* _RAW DATA_
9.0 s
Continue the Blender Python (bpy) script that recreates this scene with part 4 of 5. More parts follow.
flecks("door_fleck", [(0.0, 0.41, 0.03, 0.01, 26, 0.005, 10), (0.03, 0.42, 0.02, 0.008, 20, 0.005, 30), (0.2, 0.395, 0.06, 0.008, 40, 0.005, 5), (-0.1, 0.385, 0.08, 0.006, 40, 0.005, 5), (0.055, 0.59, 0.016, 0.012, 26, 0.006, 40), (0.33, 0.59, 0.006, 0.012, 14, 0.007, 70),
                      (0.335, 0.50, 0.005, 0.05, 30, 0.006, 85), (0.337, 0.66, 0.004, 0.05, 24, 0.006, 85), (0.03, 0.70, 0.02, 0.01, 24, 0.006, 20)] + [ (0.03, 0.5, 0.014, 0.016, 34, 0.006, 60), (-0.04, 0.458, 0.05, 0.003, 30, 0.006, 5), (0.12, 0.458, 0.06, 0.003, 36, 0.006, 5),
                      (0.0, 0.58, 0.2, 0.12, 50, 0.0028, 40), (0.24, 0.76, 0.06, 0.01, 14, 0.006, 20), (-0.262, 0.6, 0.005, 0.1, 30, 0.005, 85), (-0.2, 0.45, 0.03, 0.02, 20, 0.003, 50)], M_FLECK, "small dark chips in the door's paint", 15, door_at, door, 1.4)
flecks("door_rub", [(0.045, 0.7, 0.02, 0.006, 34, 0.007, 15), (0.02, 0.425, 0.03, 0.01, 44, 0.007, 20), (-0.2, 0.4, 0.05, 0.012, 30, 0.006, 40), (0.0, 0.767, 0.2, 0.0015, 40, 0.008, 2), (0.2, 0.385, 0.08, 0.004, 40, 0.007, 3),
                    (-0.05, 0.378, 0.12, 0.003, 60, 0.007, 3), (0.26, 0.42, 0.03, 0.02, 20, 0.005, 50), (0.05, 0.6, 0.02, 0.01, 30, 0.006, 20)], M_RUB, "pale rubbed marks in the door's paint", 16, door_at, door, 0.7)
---
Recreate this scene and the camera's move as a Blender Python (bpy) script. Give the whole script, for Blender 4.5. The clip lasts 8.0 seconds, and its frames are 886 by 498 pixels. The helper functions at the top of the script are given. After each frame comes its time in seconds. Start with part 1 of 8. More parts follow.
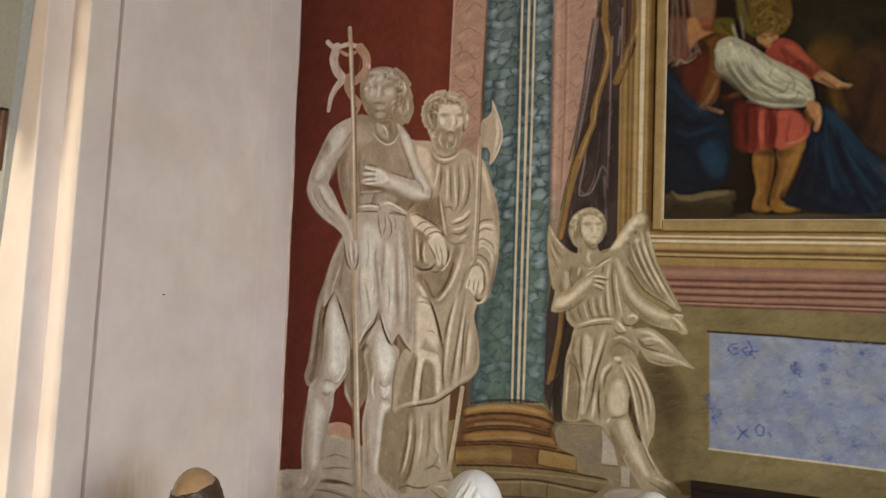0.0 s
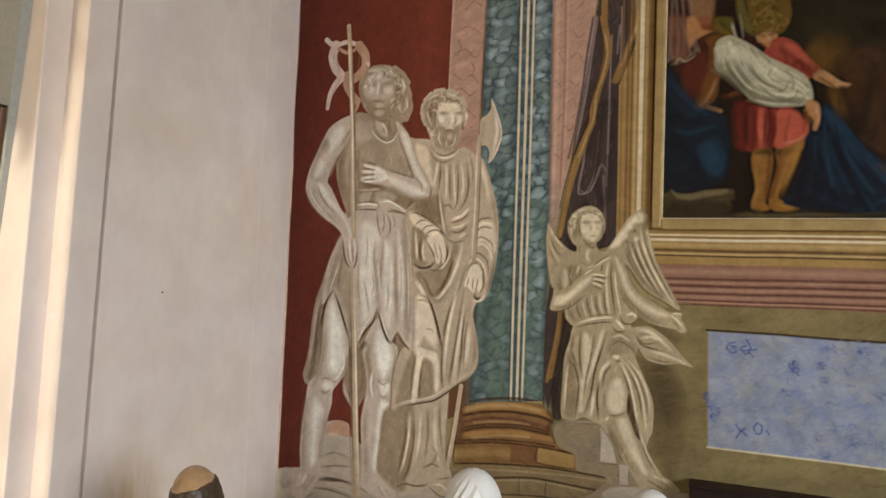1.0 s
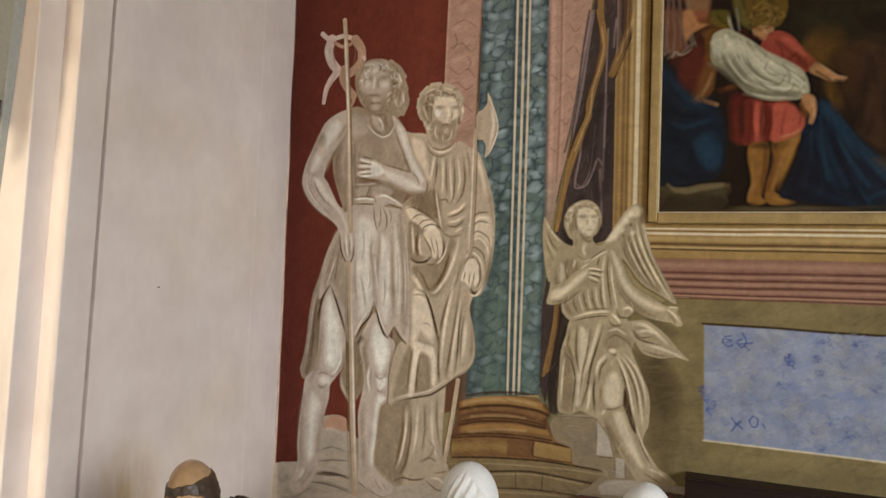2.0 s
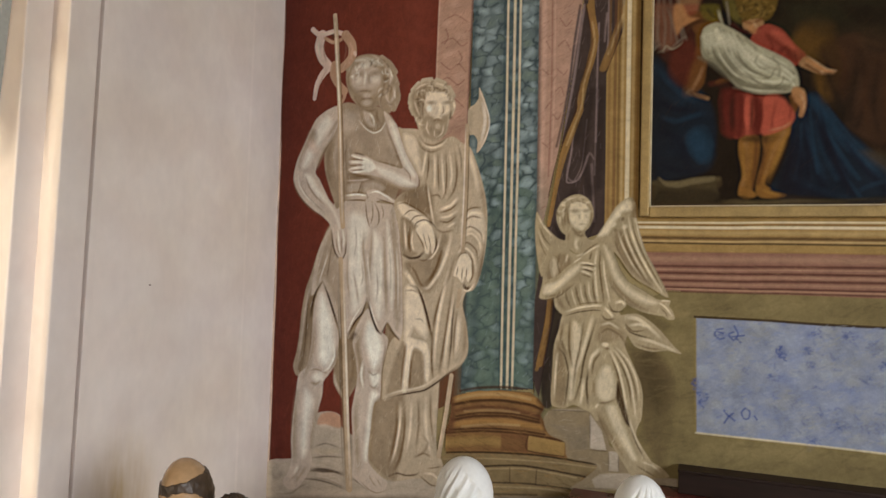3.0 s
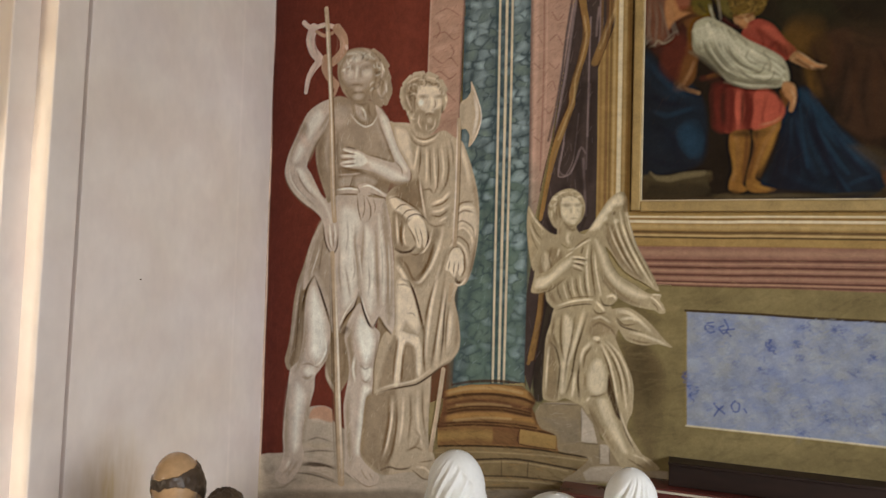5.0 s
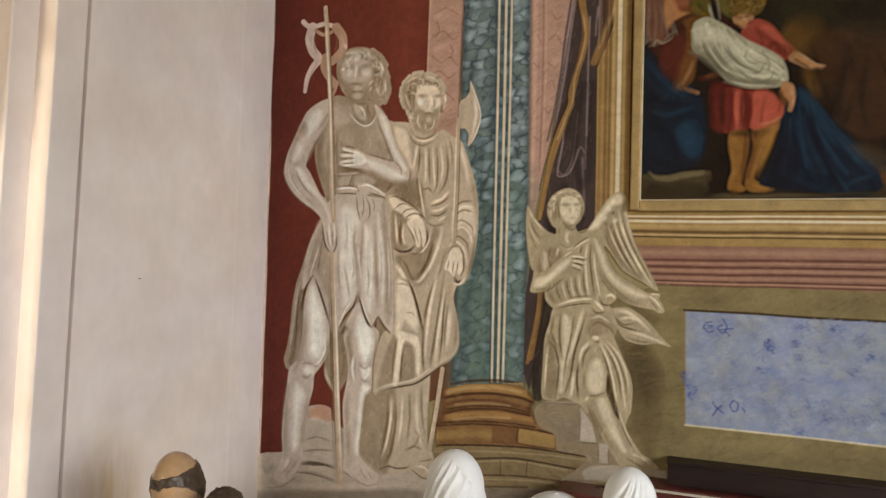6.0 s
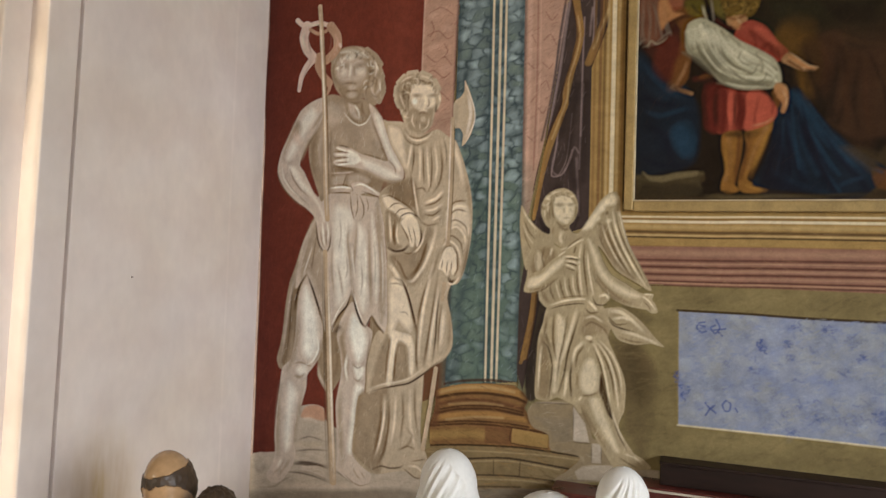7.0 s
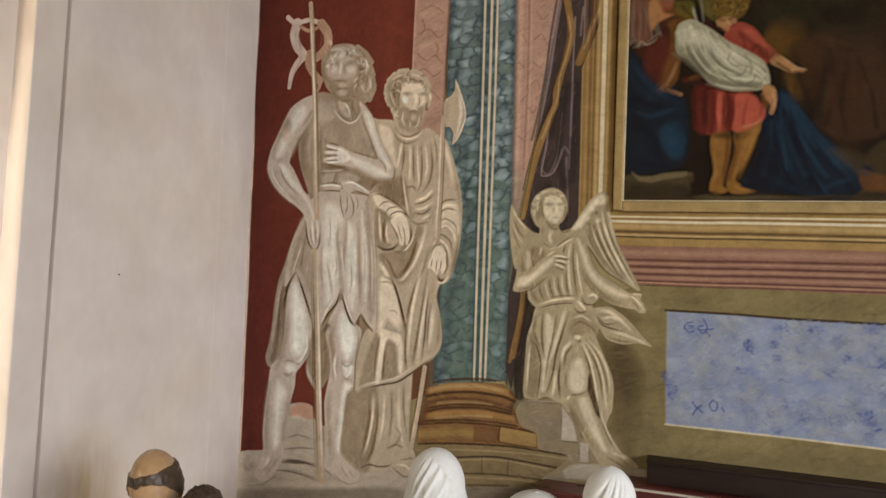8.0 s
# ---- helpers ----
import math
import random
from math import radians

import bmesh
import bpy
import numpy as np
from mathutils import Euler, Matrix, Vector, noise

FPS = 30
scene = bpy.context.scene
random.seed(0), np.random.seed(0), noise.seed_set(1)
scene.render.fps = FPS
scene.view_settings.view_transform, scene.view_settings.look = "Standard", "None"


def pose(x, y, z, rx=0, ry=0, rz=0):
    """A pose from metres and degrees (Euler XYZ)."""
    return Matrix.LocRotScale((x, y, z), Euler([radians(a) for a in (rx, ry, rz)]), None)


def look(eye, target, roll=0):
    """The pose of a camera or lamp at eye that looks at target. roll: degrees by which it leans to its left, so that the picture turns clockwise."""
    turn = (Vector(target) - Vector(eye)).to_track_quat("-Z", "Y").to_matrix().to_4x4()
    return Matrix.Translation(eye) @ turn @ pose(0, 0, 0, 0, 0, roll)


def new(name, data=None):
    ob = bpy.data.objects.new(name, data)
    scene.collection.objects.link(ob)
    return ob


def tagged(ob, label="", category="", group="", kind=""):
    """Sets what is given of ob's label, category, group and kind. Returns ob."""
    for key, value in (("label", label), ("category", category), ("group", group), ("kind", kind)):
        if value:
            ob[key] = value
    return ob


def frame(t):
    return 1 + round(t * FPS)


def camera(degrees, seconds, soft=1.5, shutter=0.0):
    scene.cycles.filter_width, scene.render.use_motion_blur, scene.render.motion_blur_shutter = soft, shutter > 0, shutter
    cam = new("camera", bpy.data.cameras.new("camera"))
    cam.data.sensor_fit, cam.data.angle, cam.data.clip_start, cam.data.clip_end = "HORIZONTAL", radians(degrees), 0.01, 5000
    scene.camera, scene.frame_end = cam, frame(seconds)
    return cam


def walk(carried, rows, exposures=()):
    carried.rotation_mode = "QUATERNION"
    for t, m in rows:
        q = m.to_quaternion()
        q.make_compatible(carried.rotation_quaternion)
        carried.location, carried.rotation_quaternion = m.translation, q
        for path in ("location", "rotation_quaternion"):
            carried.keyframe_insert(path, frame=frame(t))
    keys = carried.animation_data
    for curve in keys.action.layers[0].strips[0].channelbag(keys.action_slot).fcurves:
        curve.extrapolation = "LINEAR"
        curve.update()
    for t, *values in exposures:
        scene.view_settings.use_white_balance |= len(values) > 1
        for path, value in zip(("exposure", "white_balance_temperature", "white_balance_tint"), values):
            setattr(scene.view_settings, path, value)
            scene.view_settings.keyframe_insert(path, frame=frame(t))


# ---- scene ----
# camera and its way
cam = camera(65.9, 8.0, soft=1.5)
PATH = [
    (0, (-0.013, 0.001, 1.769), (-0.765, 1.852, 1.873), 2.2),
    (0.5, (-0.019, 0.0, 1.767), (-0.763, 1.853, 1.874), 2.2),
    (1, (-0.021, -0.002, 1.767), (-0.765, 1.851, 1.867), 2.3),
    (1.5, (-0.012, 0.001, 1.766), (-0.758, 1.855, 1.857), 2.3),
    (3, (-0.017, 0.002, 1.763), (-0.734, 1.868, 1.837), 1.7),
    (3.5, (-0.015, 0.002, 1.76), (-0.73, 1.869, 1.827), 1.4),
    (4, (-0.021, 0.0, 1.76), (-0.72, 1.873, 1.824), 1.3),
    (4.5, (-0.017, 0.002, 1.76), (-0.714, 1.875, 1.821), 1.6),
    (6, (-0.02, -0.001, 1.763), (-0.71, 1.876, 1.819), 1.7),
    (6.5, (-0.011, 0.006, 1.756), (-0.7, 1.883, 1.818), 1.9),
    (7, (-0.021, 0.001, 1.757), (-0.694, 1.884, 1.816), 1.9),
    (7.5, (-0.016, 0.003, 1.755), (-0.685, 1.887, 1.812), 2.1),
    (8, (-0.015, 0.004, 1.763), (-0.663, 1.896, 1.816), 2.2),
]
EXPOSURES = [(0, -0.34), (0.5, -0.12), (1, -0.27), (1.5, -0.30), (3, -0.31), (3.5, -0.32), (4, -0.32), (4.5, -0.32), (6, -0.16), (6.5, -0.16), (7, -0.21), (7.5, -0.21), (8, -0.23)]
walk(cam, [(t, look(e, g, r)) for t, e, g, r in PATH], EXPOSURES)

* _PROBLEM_
Of the lines in the material, how many hold the word "Euler"? Reply with the number only.

* _WORKED SOLUTION_
3